> **TASK STATEMENT**: Copy out the line that contains "scene = bpy.context.scene", the line that contains "what is given", and every line between them, exactly, and nothing else.
**** THE DATA
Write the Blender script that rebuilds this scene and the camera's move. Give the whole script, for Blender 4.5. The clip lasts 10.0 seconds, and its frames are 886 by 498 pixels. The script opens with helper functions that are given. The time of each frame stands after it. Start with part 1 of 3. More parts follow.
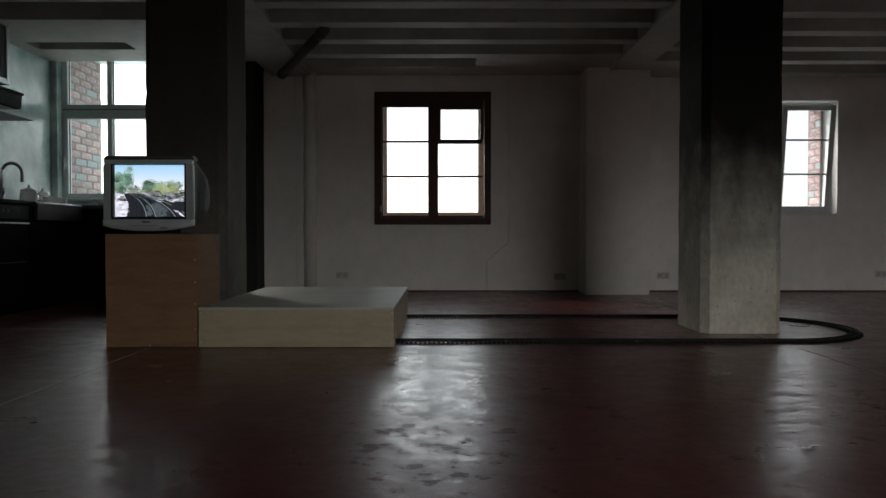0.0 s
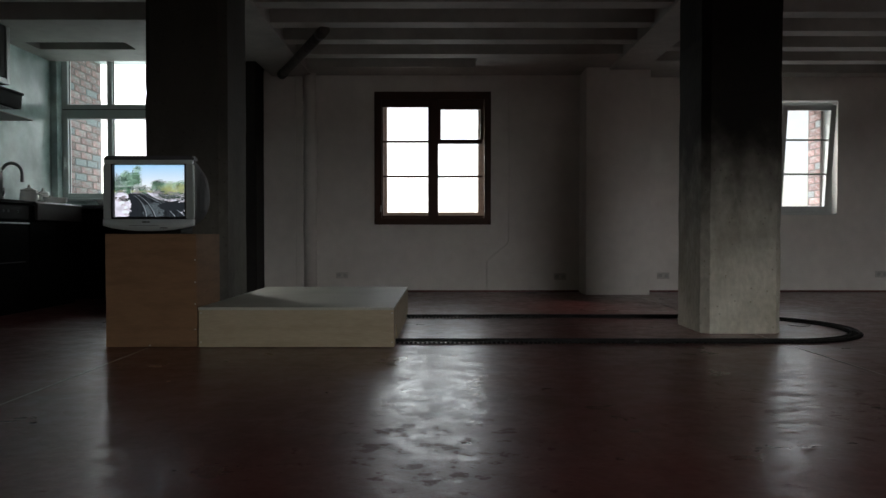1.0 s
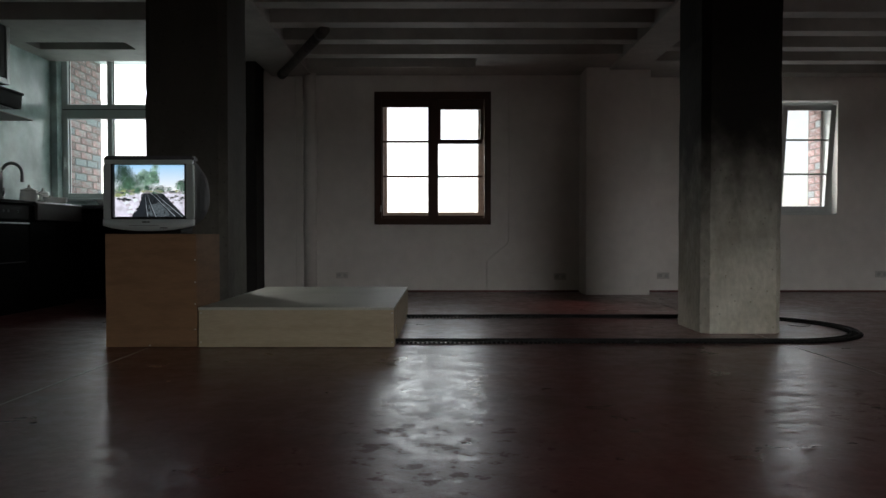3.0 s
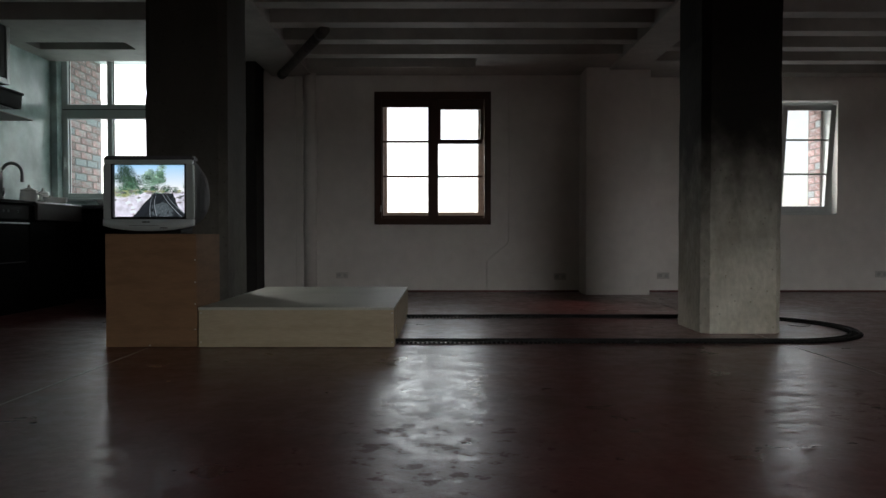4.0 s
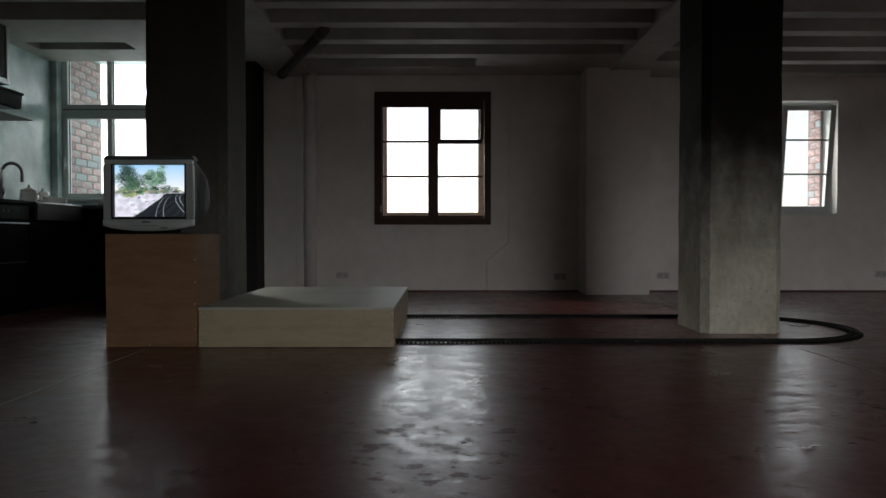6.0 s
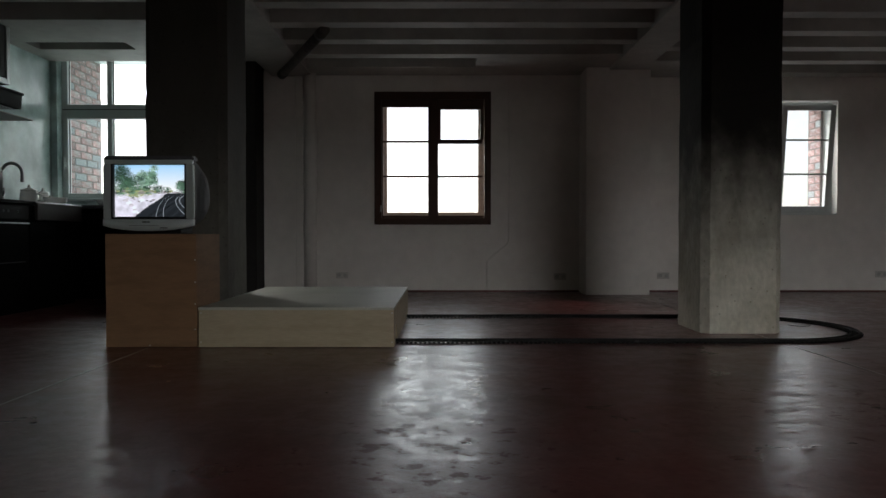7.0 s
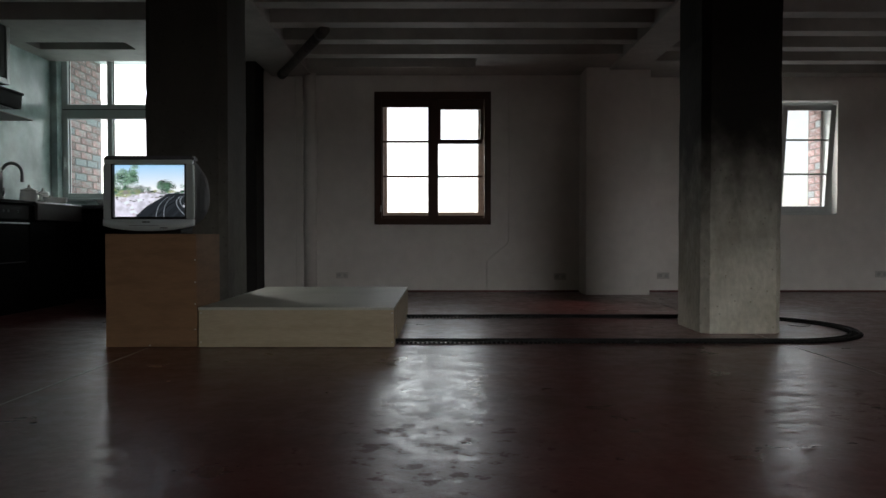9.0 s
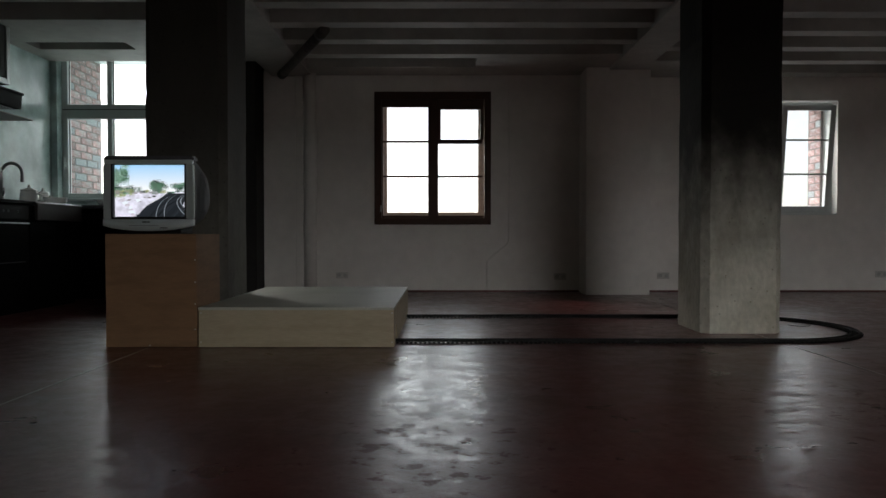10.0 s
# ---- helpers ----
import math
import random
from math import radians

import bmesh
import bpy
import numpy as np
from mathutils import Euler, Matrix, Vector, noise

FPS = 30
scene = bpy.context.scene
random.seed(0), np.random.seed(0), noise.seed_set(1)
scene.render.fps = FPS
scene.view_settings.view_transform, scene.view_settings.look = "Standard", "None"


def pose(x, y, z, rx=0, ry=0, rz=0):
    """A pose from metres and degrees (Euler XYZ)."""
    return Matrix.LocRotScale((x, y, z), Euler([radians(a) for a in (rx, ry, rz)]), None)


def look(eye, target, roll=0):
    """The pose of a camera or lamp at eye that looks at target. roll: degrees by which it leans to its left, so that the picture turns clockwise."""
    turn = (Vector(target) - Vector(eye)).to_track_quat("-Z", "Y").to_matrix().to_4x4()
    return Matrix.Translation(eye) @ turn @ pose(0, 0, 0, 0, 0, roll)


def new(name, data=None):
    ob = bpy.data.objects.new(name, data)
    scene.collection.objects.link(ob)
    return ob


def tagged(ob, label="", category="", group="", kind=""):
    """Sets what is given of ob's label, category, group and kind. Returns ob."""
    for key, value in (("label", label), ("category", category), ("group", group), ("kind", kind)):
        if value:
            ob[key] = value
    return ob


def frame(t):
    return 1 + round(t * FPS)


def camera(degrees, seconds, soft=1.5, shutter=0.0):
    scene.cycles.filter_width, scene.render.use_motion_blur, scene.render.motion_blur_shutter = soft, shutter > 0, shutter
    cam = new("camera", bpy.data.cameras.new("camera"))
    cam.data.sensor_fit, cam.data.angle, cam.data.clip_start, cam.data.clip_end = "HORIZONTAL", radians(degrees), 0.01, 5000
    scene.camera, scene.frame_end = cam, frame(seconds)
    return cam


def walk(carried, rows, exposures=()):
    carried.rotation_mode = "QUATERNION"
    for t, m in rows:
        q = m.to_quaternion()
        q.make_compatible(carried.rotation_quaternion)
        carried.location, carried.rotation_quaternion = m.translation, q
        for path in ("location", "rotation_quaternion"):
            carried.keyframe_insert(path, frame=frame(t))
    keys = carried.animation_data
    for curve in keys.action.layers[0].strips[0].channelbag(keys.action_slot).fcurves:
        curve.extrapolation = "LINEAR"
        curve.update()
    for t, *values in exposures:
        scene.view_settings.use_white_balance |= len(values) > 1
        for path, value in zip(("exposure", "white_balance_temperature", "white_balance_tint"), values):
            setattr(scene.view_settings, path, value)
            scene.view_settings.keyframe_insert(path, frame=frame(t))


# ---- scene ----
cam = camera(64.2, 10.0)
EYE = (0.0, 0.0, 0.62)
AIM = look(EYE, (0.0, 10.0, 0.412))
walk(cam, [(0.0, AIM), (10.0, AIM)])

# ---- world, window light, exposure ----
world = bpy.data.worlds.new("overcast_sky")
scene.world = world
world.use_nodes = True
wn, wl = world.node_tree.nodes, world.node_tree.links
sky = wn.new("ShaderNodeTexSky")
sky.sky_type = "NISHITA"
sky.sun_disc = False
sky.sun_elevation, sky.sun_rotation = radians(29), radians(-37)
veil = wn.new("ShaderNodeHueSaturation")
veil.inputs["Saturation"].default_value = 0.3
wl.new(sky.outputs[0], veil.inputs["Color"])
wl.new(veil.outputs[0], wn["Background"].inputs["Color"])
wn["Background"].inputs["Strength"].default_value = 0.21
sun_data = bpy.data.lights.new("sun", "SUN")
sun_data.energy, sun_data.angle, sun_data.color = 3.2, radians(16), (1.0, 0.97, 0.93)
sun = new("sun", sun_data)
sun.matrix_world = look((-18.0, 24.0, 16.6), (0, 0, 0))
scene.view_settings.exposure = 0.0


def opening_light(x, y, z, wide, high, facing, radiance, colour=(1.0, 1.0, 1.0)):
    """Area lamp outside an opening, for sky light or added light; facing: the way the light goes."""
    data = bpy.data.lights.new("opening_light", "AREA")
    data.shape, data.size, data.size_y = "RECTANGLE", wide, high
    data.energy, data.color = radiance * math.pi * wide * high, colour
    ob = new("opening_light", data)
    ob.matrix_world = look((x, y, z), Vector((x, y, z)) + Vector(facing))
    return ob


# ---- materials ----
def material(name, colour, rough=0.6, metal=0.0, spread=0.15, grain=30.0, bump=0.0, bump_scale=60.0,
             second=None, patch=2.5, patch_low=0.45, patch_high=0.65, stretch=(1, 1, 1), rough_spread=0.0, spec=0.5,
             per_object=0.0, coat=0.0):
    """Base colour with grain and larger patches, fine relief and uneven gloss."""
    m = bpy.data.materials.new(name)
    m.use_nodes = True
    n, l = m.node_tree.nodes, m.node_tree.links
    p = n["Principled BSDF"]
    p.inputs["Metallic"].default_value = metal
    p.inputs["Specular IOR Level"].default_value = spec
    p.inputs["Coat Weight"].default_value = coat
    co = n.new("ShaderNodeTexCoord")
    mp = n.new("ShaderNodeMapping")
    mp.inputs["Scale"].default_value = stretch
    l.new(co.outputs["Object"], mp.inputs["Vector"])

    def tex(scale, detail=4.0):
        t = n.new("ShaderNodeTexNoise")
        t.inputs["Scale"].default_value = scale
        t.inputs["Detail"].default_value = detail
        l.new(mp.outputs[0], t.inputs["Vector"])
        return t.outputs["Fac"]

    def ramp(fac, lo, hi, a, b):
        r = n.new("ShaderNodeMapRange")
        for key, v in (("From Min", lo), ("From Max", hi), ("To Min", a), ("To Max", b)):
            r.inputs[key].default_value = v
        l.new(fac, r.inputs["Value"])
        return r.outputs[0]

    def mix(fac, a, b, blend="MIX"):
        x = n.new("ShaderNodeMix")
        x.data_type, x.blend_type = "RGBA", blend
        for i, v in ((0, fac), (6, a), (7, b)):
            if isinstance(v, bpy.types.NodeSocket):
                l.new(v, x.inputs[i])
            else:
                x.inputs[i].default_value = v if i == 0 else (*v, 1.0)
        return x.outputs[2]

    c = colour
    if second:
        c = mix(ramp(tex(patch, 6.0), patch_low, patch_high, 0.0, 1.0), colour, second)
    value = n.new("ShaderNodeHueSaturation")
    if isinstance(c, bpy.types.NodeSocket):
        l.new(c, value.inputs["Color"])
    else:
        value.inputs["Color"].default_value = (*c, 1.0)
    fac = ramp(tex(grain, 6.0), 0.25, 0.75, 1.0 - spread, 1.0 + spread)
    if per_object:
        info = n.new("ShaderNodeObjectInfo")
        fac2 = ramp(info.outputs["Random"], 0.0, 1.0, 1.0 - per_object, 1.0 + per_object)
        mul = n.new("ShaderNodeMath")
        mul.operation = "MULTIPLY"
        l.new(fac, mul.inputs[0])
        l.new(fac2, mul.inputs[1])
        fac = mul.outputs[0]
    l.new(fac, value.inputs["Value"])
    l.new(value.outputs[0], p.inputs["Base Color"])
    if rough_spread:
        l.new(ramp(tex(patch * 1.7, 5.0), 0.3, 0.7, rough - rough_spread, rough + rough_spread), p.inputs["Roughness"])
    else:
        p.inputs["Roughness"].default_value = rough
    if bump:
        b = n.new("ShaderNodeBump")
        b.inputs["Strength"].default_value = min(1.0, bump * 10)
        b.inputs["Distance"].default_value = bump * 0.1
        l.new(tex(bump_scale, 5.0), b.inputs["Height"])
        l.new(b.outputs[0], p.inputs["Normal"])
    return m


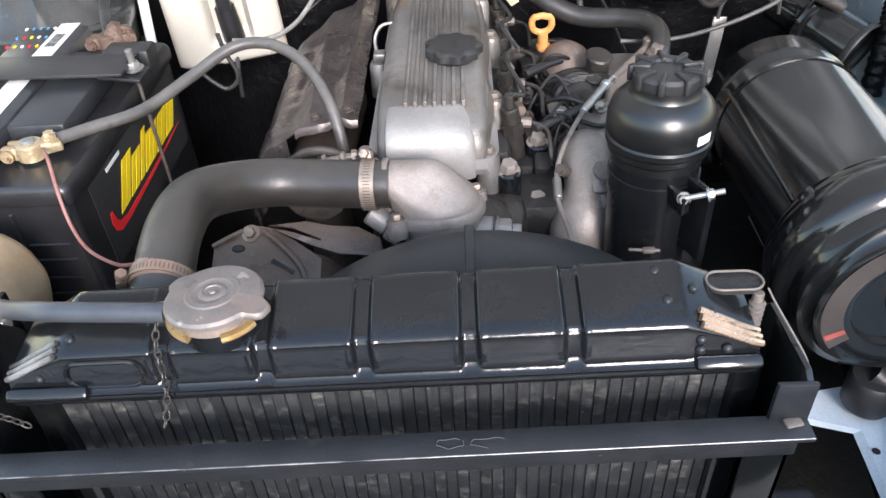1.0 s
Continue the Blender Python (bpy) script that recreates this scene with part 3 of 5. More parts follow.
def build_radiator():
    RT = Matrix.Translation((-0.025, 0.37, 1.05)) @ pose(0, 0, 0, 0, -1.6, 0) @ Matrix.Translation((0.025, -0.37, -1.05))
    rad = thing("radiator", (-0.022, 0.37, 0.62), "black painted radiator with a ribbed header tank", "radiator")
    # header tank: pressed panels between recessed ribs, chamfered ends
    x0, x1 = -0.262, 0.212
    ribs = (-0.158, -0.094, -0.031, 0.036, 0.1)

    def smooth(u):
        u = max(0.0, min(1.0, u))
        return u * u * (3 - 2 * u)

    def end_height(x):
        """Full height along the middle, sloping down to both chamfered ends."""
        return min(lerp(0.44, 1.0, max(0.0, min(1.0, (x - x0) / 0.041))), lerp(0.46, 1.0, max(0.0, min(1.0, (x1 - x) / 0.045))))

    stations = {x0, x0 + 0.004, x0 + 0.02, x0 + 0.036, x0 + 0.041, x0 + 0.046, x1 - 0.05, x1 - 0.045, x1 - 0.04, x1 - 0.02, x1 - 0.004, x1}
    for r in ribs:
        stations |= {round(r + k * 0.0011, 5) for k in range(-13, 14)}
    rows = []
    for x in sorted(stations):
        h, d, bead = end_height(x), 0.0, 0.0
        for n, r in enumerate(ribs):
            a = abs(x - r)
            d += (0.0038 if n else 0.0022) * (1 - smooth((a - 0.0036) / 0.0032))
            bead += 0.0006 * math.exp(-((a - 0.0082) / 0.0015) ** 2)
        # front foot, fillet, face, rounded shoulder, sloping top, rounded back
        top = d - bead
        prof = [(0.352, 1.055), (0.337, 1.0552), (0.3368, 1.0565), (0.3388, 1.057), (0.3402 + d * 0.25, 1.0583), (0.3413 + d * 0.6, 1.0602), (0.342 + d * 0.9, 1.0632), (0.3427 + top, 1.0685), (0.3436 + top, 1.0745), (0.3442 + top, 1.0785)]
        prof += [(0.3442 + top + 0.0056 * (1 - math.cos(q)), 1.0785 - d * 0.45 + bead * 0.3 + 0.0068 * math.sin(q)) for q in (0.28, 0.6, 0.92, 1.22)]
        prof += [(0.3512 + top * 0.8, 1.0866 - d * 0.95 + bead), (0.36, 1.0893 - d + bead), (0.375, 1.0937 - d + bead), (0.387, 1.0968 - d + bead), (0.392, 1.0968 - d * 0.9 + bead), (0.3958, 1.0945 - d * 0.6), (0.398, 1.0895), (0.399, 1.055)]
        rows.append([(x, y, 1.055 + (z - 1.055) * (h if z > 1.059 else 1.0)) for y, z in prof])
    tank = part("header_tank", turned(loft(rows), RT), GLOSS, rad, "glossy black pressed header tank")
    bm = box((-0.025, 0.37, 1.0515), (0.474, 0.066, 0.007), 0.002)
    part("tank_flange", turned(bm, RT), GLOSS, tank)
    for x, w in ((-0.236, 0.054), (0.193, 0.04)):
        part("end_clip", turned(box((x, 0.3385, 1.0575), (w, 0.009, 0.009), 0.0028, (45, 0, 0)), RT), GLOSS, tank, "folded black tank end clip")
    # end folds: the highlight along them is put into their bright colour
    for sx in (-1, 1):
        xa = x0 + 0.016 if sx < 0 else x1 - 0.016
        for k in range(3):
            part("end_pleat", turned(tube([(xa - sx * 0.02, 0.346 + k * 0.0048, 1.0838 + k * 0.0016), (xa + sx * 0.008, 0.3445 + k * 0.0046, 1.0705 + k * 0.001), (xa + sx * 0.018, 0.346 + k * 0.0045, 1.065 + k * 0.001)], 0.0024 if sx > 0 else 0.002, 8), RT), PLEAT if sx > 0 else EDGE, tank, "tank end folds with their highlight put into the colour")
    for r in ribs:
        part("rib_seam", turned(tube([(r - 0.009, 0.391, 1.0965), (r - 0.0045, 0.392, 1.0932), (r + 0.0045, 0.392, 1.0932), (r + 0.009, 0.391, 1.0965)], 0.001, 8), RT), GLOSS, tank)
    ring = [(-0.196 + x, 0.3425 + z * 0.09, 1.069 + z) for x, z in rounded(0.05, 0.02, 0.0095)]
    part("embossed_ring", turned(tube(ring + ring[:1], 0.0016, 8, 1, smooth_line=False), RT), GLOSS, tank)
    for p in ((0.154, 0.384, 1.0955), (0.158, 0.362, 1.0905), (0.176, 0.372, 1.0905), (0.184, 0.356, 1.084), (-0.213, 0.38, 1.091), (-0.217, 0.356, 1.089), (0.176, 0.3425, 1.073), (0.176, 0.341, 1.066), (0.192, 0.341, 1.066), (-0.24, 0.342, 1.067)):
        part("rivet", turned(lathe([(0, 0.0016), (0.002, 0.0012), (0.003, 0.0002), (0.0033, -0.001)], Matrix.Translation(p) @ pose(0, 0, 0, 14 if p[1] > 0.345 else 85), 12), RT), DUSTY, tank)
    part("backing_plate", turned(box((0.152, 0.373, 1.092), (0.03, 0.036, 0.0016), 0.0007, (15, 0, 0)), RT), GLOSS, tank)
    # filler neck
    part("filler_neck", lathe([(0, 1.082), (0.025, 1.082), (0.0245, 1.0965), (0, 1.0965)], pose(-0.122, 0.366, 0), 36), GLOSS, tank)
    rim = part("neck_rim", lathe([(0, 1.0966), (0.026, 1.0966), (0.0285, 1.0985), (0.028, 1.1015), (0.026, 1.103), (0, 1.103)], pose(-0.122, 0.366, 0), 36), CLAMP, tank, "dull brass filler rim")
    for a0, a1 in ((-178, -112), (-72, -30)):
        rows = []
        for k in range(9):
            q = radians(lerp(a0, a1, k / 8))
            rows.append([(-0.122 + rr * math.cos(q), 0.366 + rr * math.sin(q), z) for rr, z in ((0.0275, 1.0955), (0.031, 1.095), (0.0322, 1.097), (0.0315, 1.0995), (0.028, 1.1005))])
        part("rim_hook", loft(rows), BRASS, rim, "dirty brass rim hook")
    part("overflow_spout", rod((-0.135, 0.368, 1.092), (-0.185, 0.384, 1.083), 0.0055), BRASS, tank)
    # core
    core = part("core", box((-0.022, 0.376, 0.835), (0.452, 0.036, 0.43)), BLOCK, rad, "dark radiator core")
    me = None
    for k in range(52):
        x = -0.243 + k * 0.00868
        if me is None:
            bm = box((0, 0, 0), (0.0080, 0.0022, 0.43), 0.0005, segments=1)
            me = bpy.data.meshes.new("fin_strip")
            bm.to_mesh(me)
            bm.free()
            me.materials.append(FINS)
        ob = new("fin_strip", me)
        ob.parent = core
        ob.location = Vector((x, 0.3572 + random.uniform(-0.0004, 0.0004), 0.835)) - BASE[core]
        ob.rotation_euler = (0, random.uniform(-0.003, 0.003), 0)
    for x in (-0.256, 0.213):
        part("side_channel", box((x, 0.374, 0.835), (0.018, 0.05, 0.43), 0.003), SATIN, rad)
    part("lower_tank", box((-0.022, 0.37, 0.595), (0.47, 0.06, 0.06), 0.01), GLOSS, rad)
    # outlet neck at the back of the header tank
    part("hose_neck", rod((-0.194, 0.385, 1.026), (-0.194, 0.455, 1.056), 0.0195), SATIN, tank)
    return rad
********
> **ANSWER FOR THIS EXERCISE**:
scene = bpy.context.scene
random.seed(0), np.random.seed(0), noise.seed_set(1)
scene.render.fps = FPS
scene.view_settings.view_transform, scene.view_settings.look = "Standard", "None"


def pose(x, y, z, rx=0, ry=0, rz=0):
    """A pose from metres and degrees (Euler XYZ)."""
    return Matrix.LocRotScale((x, y, z), Euler([radians(a) for a in (rx, ry, rz)]), None)


def look(eye, target, roll=0):
    """The pose of a camera or lamp at eye that looks at target. roll: degrees by which it leans to its left, so that the picture turns clockwise."""
    turn = (Vector(target) - Vector(eye)).to_track_quat("-Z", "Y").to_matrix().to_4x4()
    return Matrix.Translation(eye) @ turn @ pose(0, 0, 0, 0, 0, roll)


def new(name, data=None):
    ob = bpy.data.objects.new(name, data)
    scene.collection.objects.link(ob)
    return ob


def tagged(ob, label="", category="", group="", kind=""):
    """Sets what is given of ob's label, category, group and kind. Returns ob."""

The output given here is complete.